While many of the basics of how to buy a diamond apply to all diamond types, they vary a bit among the different colours. Since yellow diamonds are the most commonly known and popular among coloured diamonds, you need to consider some important factors to make a good investment.
What Are Yellow Diamonds?
Diamonds within the normal colour range are graded on a scale from D to Z developed by the Gemological Institute of America (GIA), with D being the most colourless and Z containing yellow, brown or any other tint noticeable to the naked eye. At a certain point, below the grade “Z”, the diamond colour stops looking like a faded shade and becomes a beautiful colour when the stone is viewed in the face-up position. This is the point when a diamond is considered to be fancy yellow.
The cause of each diamond’s colour is different. In terms of yellow diamonds, it is the presence of nitrogen molecules within the diamond’s crystal structure which absorb blue light and show yellow in return. Depending on the amount of nitrogen, yellow diamonds range from light to dark.
Natural yellow diamonds are the second most common stones of the fancy colour diamond family, with brown being the most common. Remarkably, yellow diamonds are found throughout the world, and they are not unique to a specific geographic area.
Evaluating the Colour of Yellow Diamonds
Yellow diamonds are classified using the following grades: Fancy Light, Fancy, Fancy Intense, Fancy Vivid, Fancy Deep and Fancy Dark. In the case of yellow diamonds, there are no Faint, Very Light and Light varieties. Instead, these are referred to as cape diamonds (diamonds from the lower end of the D-Z colour scale). The name originates from Cape Province in South Africa, where they were originally mined.
The colour evaluation of yellow diamonds has three main components: hue, saturation and tone.
Hue is the visible colour of a diamond, and the primary hue of yellow diamonds is yellow. However, most yellow diamonds are found with at least traces of modifying secondary hues, which are also included in the grade and greatly affect the value of stones. The most common secondary hues present in yellow diamonds are green, orange and brown. Secondary hues that enhance the primary hue or do not detract from it usually add value. For example, yellow diamonds with orangy secondary hues command higher prices than diamonds with greenish hues.
Pure yellow diamonds with no secondary hues, also known as canary diamonds or canary yellow diamonds, are more desirable; however, they are rare to find and command higher prices.
Saturation refers to the intensity of the colour. As a general rule, the more saturated the colour of a diamond, the more valuable it is. That is why diamonds that have pale or faint yellow colour are less desirable than those with deep and vivid colour.
Tone refers to how light or dark the colour is. The choice of the tone depends on your personal preference; however, the stones somewhere in the middle are the most sought-after.
Evaluating the Clarity of Yellow Diamonds
The clarity of yellow diamonds is graded the same way as that of colourless stones.
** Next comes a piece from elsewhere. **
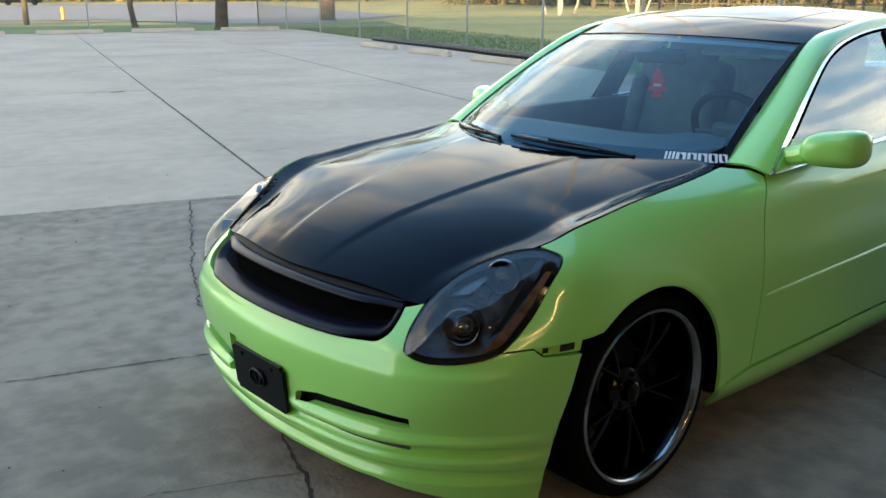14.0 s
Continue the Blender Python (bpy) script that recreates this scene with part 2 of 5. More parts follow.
TUBE_GLOW.node_tree.nodes["Principled BSDF"].inputs["Emission Strength"].default_value = 9.0
POLE_WHITE = material("pale_pole_paint", (0.34, 0.315, 0.28), 0.7, vary=0.4, scale=2)


# ---- builders ----
def link_mesh(name, verts, faces, mat, parent=None, label="", smooth=True, sharp=()):
    me = bpy.data.meshes.new(name)
    me.from_pydata(verts, [], faces)
    if smooth:
        me.polygons.foreach_set("use_smooth", [True] * len(me.polygons))
    if sharp:
        for e in me.edges:
            if tuple(sorted(e.vertices)) in sharp:
                e.use_edge_sharp = True
    me.materials.append(mat)
    me.update()
    ob = new(name, me)
    ob.parent = parent
    return tagged(ob, label)


def part(name, bm, mat, parent=None, label="", smooth=30):
    """Links a bmesh as one mesh object; smooth: degrees over which edges stay sharp, 0 for flat."""
    bm.normal_update()
    me = bpy.data.meshes.new(name)
    if smooth:
        for f in bm.faces:
            f.smooth = True
        for e in bm.edges:
            if len(e.link_faces) == 2 and e.calc_face_angle(0) > radians(smooth):
                e.smooth = False
    bm.to_mesh(me)
    bm.free()
    me.materials.append(mat)
    ob = new(name, me)
    ob.parent = parent
    return tagged(ob, label)


def thing(name, label, category, group="", kind="", at=None):
    ob = new(name)
    ob.empty_display_size = 0.1
    if at is not None:
        ob.matrix_world = at
    return tagged(ob, label, category, group, kind)


def box_bm(sx, sy, sz, bevel=0.0, m=None, seg=2, bm=None):
    b = bmesh.new()
    bmesh.ops.create_cube(b, size=1)
    for v in b.verts:
        v.co.x, v.co.y, v.co.z = v.co.x * sx, v.co.y * sy, v.co.z * sz
    if bevel:
        bmesh.ops.bevel(b, geom=list(b.edges), offset=bevel, segments=seg, affect="EDGES", profile=0.5)
    if m is not None:
        b.transform(m)
    if bm is None:
        return b
    join(bm, b)
    return bm


def join(bm, other):
    me = bpy.data.meshes.new("tmp")
    other.to_mesh(me)
    other.free()
    bm.from_mesh(me)
    bpy.data.meshes.remove(me)


def lathe(profile, n=48, axis="Y", caps=False):
    """Turns (radius, along) round an axis."""
    b = bmesh.new()
    rings = []
    for r, h in profile:
        ring = []
        for i in range(n):
            a = 2 * math.pi * i / n
            c, s = r * math.cos(a), r * math.sin(a)
            ring.append(b.verts.new({"Y": (c, h, s), "Z": (c, s, h), "X": (h, c, s)}[axis]))
        rings.append(ring)
    for p, q in zip(rings, rings[1:]):
        for i in range(n):
            b.faces.new((p[i], p[(i + 1) % n], q[(i + 1) % n], q[i]))
    if caps:
        b.faces.new(rings[0])
        b.faces.new(rings[-1])
    bmesh.ops.recalc_face_normals(b, faces=b.faces)
    return b


def tube(points, radius, n=8, bm=None, taper=None, caps=True):
    """A round bar along points; taper: the radius at its end."""
    b = bm or bmesh.new()
    pts = [Vector(p) for p in points]
    rings = []
    for i, p in enumerate(pts):
        d = (pts[min(i + 1, len(pts) - 1)] - pts[max(i - 1, 0)]).normalized()
        side = d.cross(Vector((0, 0, 1)) if abs(d.z) < 0.9 else Vector((1, 0, 0))).normalized()
        up = side.cross(d)
        f = i / max(1, len(pts) - 1)
        r = radius if taper is None else radius + (taper - radius) * f
        rings.append([b.verts.new(p + side * (r * math.cos(2 * math.pi * k / n)) + up * (r * math.sin(2 * math.pi * k / n))) for k in range(n)])
    for p, q in zip(rings, rings[1:]):
        for k in range(n):
            b.faces.new((p[k], p[(k + 1) % n], q[(k + 1) % n], q[k]))
    if caps:
        b.faces.new(list(reversed(rings[0])))
        b.faces.new(rings[-1])
    return b


def inside(poly, pts):
    x, y = pts[:, 0], pts[:, 1]
    hit = np.zeros(len(pts), bool)
    px, py = poly[:, 0], poly[:, 1]
    for i in range(len(poly)):
        j = i - 1
        cross = (py[i] > y) != (py[j] > y)
        with np.errstate(divide="ignore", invalid="ignore"):
            hit ^= cross & (x < (px[j] - px[i]) * (y - py[i]) / (py[j] - py[i]) + px[i])
    return hit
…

The fewer inclusions, the higher the clarity grade. Yellow diamonds are known to be found in nature with relatively high clarity grade. No wonder flawless yellow diamonds are more expensive, but clarity is not crucial for fancy colour diamonds because flaws tend to be less visible due to the stone’s colouring.
When choosing the clarity of yellow diamonds, look for a stone that is eye clean, meaning the diamond should not have inclusions visible to the naked eye. Yellow diamonds in the SI1 – SI2 clarity range may look stunning and do not differ significantly from diamonds in VS or even the VVS range.
Evaluating the Cut of Yellow Diamonds
The cut quality of yellow diamonds, and all fancy colour diamonds in general, is not graded the same way as it is for colourless stones. Unlike colourless diamonds, fancy coloured diamonds are not cut to maximize fire, brilliance and scintillation. These characteristics are considered to be secondary. Colour diamonds are cut to maximize colour intensity which results in higher prices.
Keep in mind that an excellent cut yellow diamond costs a premium, so when choosing one, it is better to focus on the stone’s hue, saturation and tone and not judge the diamond using traditional cut grades.
Yellow Diamond Rarity and Prices
Natural coloured diamonds are extremely rare. Only 1 out of 10,000 carats is a fancy diamond. However, within the niche of coloured diamonds, yellows are the second most common, with brown diamonds being the most common.
Evaluating the price of a coloured diamond requires extreme expertise. When grading yellow diamonds, the first thing you will look at is the colour. Since there are hundreds of colour combinations, the price differences between them are vast. For example, the existence of a brownish tint in a yellow diamond will reduce its price, while green or orange will increase it dramatically. Besides, the stronger the yellow colour, the higher the price.
Fancy Intense yellow diamonds are the most sought-after yellows. Their yellow shade is very pure, and the price is usually 25 – 50% higher than for Fancy yellows.
Fancy Vivid yellow diamonds are even rarer and shine like very few diamonds. This makes them twice the price of an Intense Yellow and three times the price of a Fancy Yellow. There is a small group of vivid yellow diamonds that are even more valued. These are vivid yellow diamonds that come from the Zimmi mine in Sierra Leone.